■ Directive ■
Write out each line word for word. Drop pictures.

■ Data excerpt ■
-------------------------
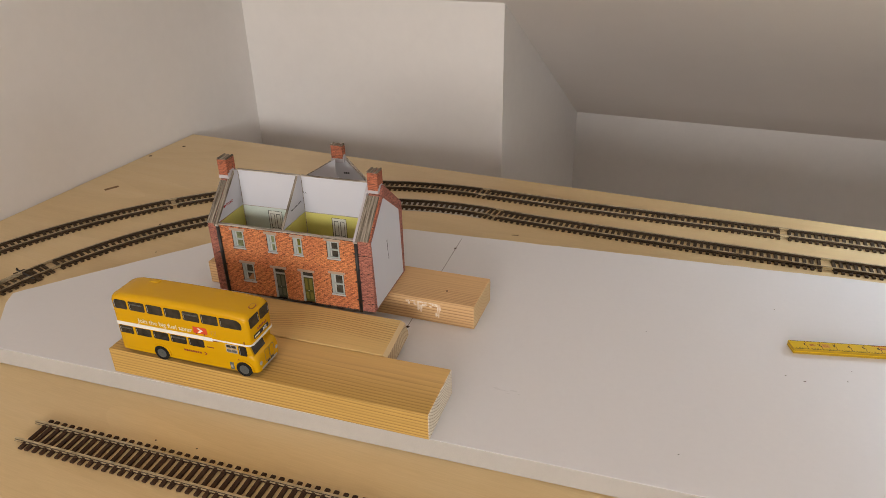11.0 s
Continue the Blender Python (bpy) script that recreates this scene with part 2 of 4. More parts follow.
T = 10.0
gable = [(BACK_V - T, FLOOR - T), (KNEE_V + T, FLOOR - T), (KNEE_V + T, slope_z(KNEE_V + T)), (RIDGE_V, RIDGE_Z + 14), (BACK_V - T, slope_z(BACK_V - T))]
setting("wall_west", prism(gable, 0, LEFT - T, LEFT), MT["wall"], "plain white painted gable wall behind the baseboard", "wall")
ADDED_WINDOW_E = (-150.0, -20.0, -2.0, 60.0)      # unseen opening, added for a fill light
va, vb, za, zb = ADDED_WINDOW_E
bm = bmesh.new()
add_prism(bm, [(BACK_V - T, FLOOR - T), (va, FLOOR - T), (va, slope_z(va)), (RIDGE_V, RIDGE_Z + 14), (BACK_V - T, slope_z(BACK_V - T))], 0, RIGHT, RIGHT + T)
add_prism(bm, [(vb, FLOOR - T), (KNEE_V + T, FLOOR - T), (KNEE_V + T, slope_z(KNEE_V + T)), (vb, slope_z(vb))], 0, RIGHT, RIGHT + T)
add_prism(bm, [(va, FLOOR - T), (vb, FLOOR - T), (vb, za), (va, za)], 0, RIGHT, RIGHT + T)
add_prism(bm, [(va, zb), (vb, zb), (vb, slope_z(vb)), (va, slope_z(va))], 0, RIGHT, RIGHT + T)
setting("wall_east", bm, MT["wall"], "plain white painted gable wall with an added window opening", "wall")
bm = bmesh.new()
for a, b, c, d in ((va, vb, za, za + 4), (va, vb, zb - 4, zb), (va, va + 4, za + 4, zb - 4), (vb - 4, vb, za + 4, zb - 4)):
    add_box(bm, RIGHT + 5, RIGHT + 9, a, b, c, d)
setting("fill_frame_east", bm, MT["trim"], "white wooden frame of the added, unseen gable window", "window")
at_e = Vector((RIGHT + 4.0, (va + vb) / 2, (za + zb) / 2))
# cool fill lamp, added to brighten the side of the bay
window_light("fill_light_east", ROOM @ at_e, ROOM @ (at_e - Vector((100, 0, 0))), (vb - va) * CM * 0.95, (zb - za) * CM * 0.9, 9.0, (0.86, 0.94, 1.0))
setting("floor", box(LEFT, RIGHT, BACK_V, KNEE_V, FLOOR - T, FLOOR), MT["floor"], "plain brown carpeted attic floor", "floor")
# low knee walls
setting("wall_north", box(LEFT, RIGHT, KNEE_V, KNEE_V + T, FLOOR, KNEE_Z), MT["wall"], "low white knee wall under the sloping ceiling", "wall")
WINDOW_S = (-45.0, 95.0, 23.0, 86.0)
bm = bmesh.new()
for a, b, c, d in ((LEFT, WINDOW_S[0], FLOOR, slope_z(BACK_V)), (WINDOW_S[1], RIGHT, FLOOR, slope_z(BACK_V)), (WINDOW_S[0], WINDOW_S[1], FLOOR, WINDOW_S[2]), (WINDOW_S[0], WINDOW_S[1], WINDOW_S[3], slope_z(BACK_V))):
    add_box(bm, a, b, BACK_V - T, BACK_V, c, d)
setting("wall_south", bm, MT["wall"], "white painted wall with a wide window", "wall")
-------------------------
■ Complete response ■
11.0 s
Continue the Blender Python (bpy) script that recreates this scene with part 2 of 4. More parts follow.
T = 10.0
gable = [(BACK_V - T, FLOOR - T), (KNEE_V + T, FLOOR - T), (KNEE_V + T, slope_z(KNEE_V + T)), (RIDGE_V, RIDGE_Z + 14), (BACK_V - T, slope_z(BACK_V - T))]
setting("wall_west", prism(gable, 0, LEFT - T, LEFT), MT["wall"], "plain white painted gable wall behind the baseboard", "wall")
ADDED_WINDOW_E = (-150.0, -20.0, -2.0, 60.0)      # unseen opening, added for a fill light
va, vb, za, zb = ADDED_WINDOW_E
bm = bmesh.new()
add_prism(bm, [(BACK_V - T, FLOOR - T), (va, FLOOR - T), (va, slope_z(va)), (RIDGE_V, RIDGE_Z + 14), (BACK_V - T, slope_z(BACK_V - T))], 0, RIGHT, RIGHT + T)
add_prism(bm, [(vb, FLOOR - T), (KNEE_V + T, FLOOR - T), (KNEE_V + T, slope_z(KNEE_V + T)), (vb, slope_z(vb))], 0, RIGHT, RIGHT + T)
add_prism(bm, [(va, FLOOR - T), (vb, FLOOR - T), (vb, za), (va, za)], 0, RIGHT, RIGHT + T)
add_prism(bm, [(va, zb), (vb, zb), (vb, slope_z(vb)), (va, slope_z(va))], 0, RIGHT, RIGHT + T)
setting("wall_east", bm, MT["wall"], "plain white painted gable wall with an added window opening", "wall")
bm = bmesh.new()
for a, b, c, d in ((va, vb, za, za + 4), (va, vb, zb - 4, zb), (va, va + 4, za + 4, zb - 4), (vb - 4, vb, za + 4, zb - 4)):
    add_box(bm, RIGHT + 5, RIGHT + 9, a, b, c, d)
setting("fill_frame_east", bm, MT["trim"], "white wooden frame of the added, unseen gable window", "window")
at_e = Vector((RIGHT + 4.0, (va + vb) / 2, (za + zb) / 2))
# cool fill lamp, added to brighten the side of the bay
window_light("fill_light_east", ROOM @ at_e, ROOM @ (at_e - Vector((100, 0, 0))), (vb - va) * CM * 0.95, (zb - za) * CM * 0.9, 9.0, (0.86, 0.94, 1.0))
setting("floor", box(LEFT, RIGHT, BACK_V, KNEE_V, FLOOR - T, FLOOR), MT["floor"], "plain brown carpeted attic floor", "floor")
# low knee walls
setting("wall_north", box(LEFT, RIGHT, KNEE_V, KNEE_V + T, FLOOR, KNEE_Z), MT["wall"], "low white knee wall under the sloping ceiling", "wall")
WINDOW_S = (-45.0, 95.0, 23.0, 86.0)
bm = bmesh.new()
for a, b, c, d in ((LEFT, WINDOW_S[0], FLOOR, slope_z(BACK_V)), (WINDOW_S[1], RIGHT, FLOOR, slope_z(BACK_V)), (WINDOW_S[0], WINDOW_S[1], FLOOR, WINDOW_S[2]), (WINDOW_S[0], WINDOW_S[1], WINDOW_S[3], slope_z(BACK_V))):
    add_box(bm, a, b, BACK_V - T, BACK_V, c, d)
setting("wall_south", bm, MT["wall"], "white painted wall with a wide window", "wall")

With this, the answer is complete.